|© UNICEF video|
|A child carries crops in a severely drought-affected region in southern Madagascar, where children are suffering from malnutrition.|
By Guy Hubbard
ANTANANARIVO, Madagascar, 27 July 2009 – As world attention shifts towards environmental issues, the effects of climate change are being felt on the island nation of Madagascar.
The dusty south of the country has always been dry, but biannual rains meant farmers could plant and harvest their crops – usually sweet potatoes and maize – twice a year. It was enough to see them and their families through the lean seasons.
But for the last two years those rains have failed, once mighty rivers have dried to a trickle and crops have died. People, especially children, have begun to starve.
‘There was no rain’
Liatinahie is a farmer and mother of 10. She and her husband lost their crops earlier this year and began to run out of food. Although the whole family was hungry, their youngest daughter suffered the most.
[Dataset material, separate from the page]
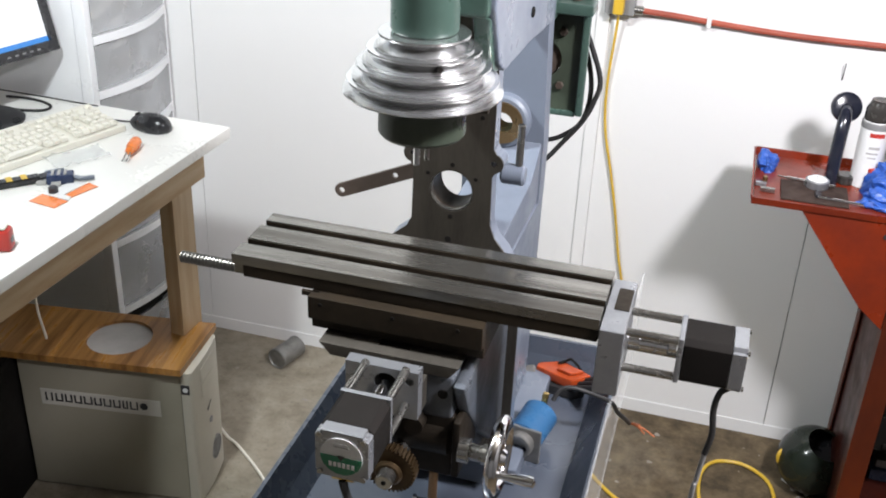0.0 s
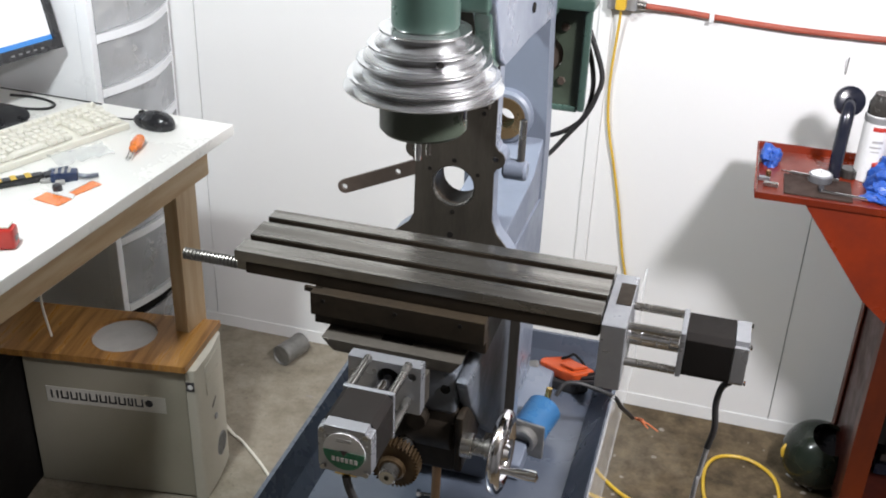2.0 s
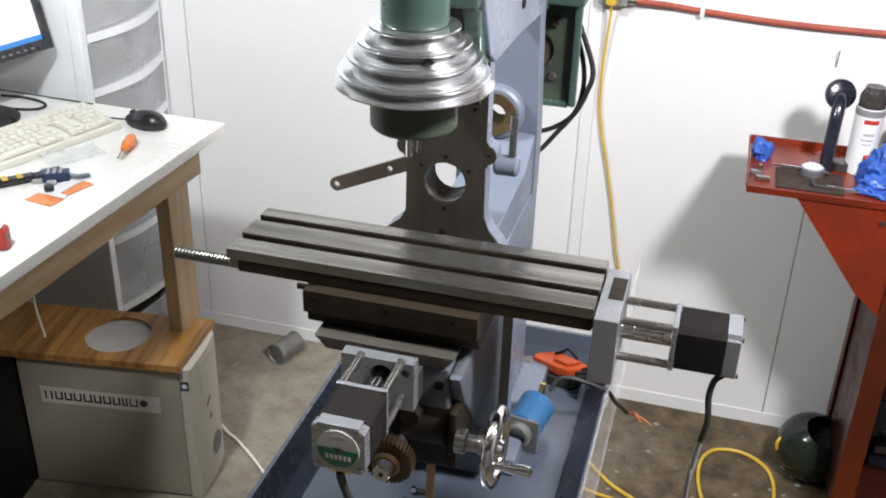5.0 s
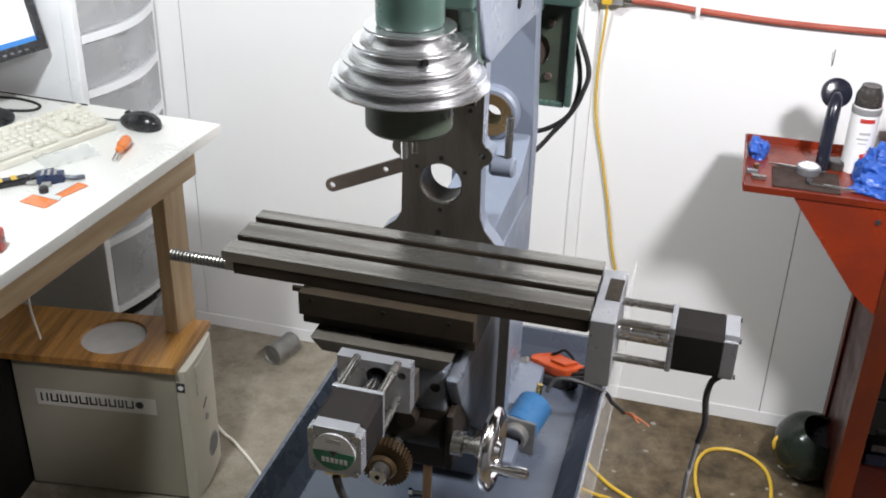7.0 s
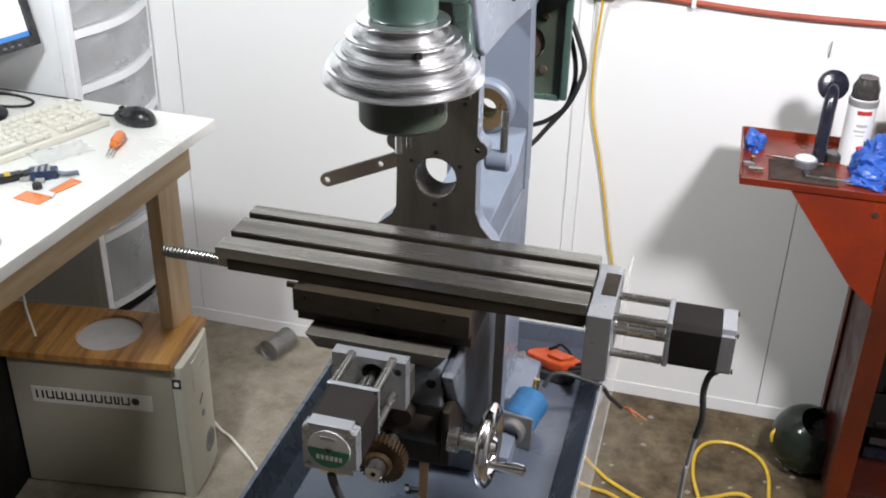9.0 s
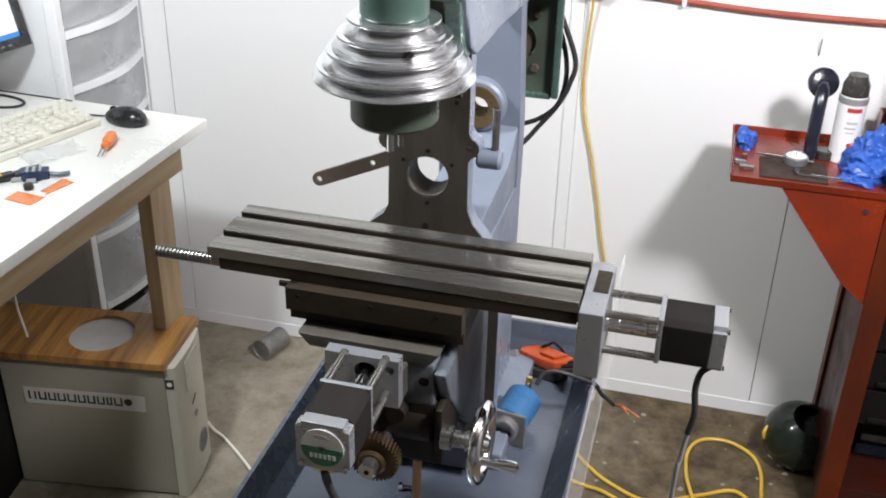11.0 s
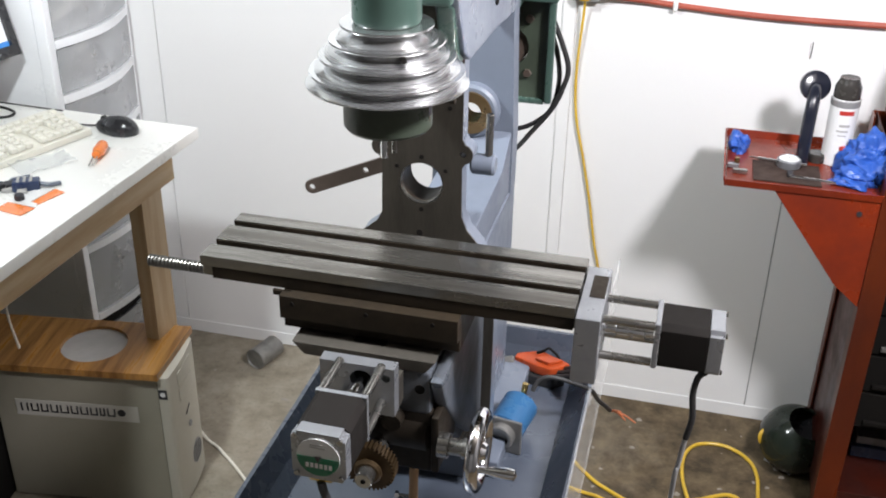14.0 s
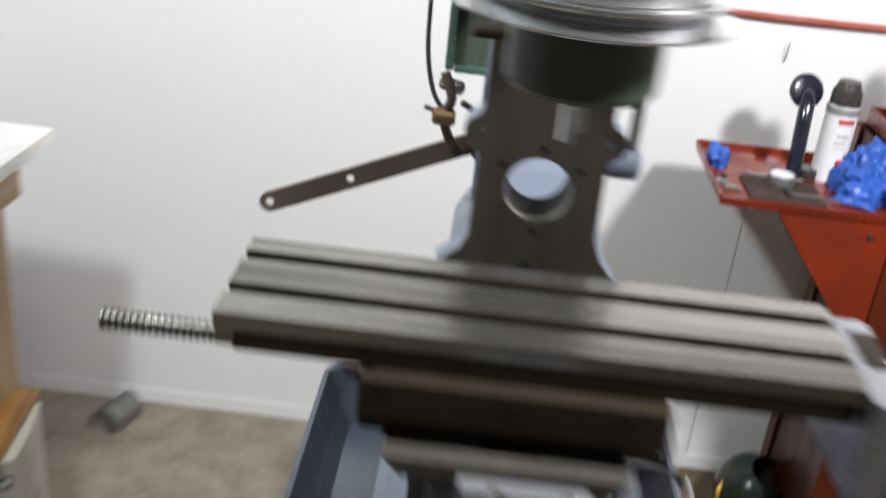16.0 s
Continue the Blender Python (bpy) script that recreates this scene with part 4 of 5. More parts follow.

“I had seeds and planted sweet potatoes, but because there was no rain, they dried up,” recalled Liatinahie. “I noticed my daughter was getting thinner but there was no food and when she got even thinner I took her to the health centre.”
Almost every farmer in the three drought-affected regions of southern Madagascar has lost crops. In the last 20 years, the average annual rainfall here has fallen from 111 ml to a mere 27.5 ml. While droughts used to be the exception, occurring perhaps once every 10 years, now they’re the norm – and so is malnutrition among thousands of children throughout the drought affected area.
|© UNICEF video|
|At the health centre in southern Madagascar, a small child’s arm is measured to see if he is undernourished.|
Alleviating the crisis
Nurse Tianason Sombason Mandanaina works at rural health centre near Tsihombe. He has personally treated hundreds of malnourished children in the last few months
“Around 80 per cent of children under five in this area are affected by malnutrition. Seventy per cent suffer from moderate malnutrition and 10 per cent from severe acute malnutrition,” he said.
UNICEF, in partnership with the World Food Programme and the Malagasy Ministry of Health, is attempting to alleviate the crisis. Through an early warning system – and with the help of community volunteers who go door to door – an estimated 80 per cent of malnourished children in the drought-affected regions have been reached.
Children at risk of malnutrition are weighed and measured at local health centres. Each child is then examined and, if necessary, given doses of fortified ready-to-use therapeutic food.
After six weeks of treatment, Liatinahie’s daughter is chubbier and more energetic; even so, it will be another month and half before she is fully recovered.
For some children, the effects last far longer.
“There is a more long-term impact, and you can see it in pre-school children that have been malnourished. They are always tired, and when they reach school age they struggle to keep up,” said Mr. Mandanaina.
To ensure that malnourished children recover, and that their doses of ready-to-use therapeutic food is not shared with better-nourished siblings, families of malnourished children also receive given rice, chick peas and palm oil.
A few recent rains have provided some respite for farmers, but their beleaguered supplies won’t see them through the next six months when the next rains are due, if they come at all. Through climate change, the drought and malnutrition crisis in Madagascar is threatening to become the status quo, and malnutrition a way of life.